Web3 fixes this shit.
Web3 solves this by decentralization.
Let's see, what do I know that's decentralized?
Ah, Web1 and the Internet. HTTP, SMTP, FTP, etc. How are they doing? Ah, right, in practice the protocols people really care about like HTTP and SMTP became oligopolies.
What exactly does Web3 add to prevent this <<social>> problem?
I'm the biggest web3 hater out there, but web1 or generally the "Internet" today is not decentralized at all.It's centralized through popular software protocols being used, the adressing system, the fact that you cannot "pipe yourself" to the internet without being approved at a certain level by a forementioned centralized process,etc.This is not even going into the legislative argument.

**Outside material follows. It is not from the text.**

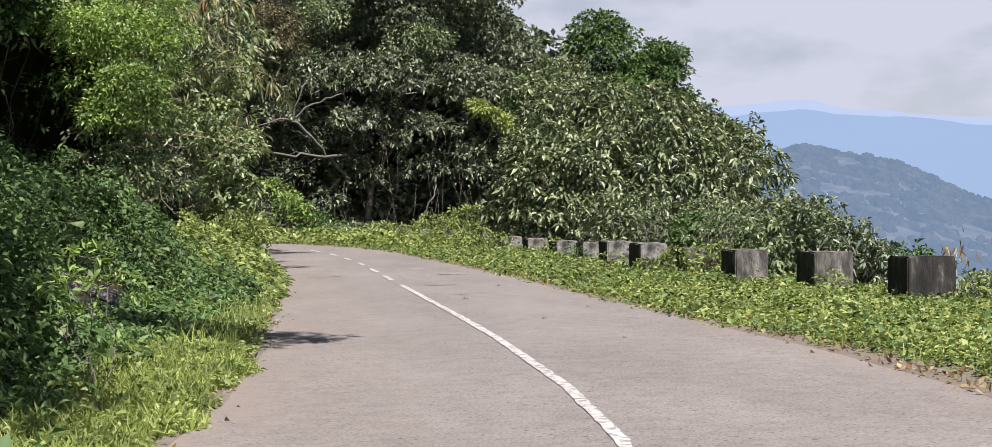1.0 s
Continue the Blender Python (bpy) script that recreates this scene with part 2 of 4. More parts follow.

These(software & legal arguments) all are irrelevant considering the fact that the web is hardware-wise not decentralized.I've seen this weak argument from smart people who argue that everyone can buy their own equipment, start their own ISP(which they can't, legally speaking, without going into a centralized process) and go through the process of creating one's own network that's being piped into the internet, but besides the fact that it defeats the point, ~nobody has access to that hardware in the consumer space.(There are few interesting projects existing but those are extreme outliers).
To continue your point and to reinforce it: software decentralization being useless, web3 will solve almost nothing, even in the best case scenario: where we defeat performance & "cultural" issues (NFTs, shittyverse, secure money, etc).It became a platform for the big players to show a shiny new big toy to the masses, one where security is improved; but security for the user is irrelevant from the POV of a company which seeks usage & entrapment.
Web3 will vehemently NOT fix that shit.
Web3 fixes nothing that needed fixing. What's the web3 equivalent to YouTube?
I agree with your first point but not your second.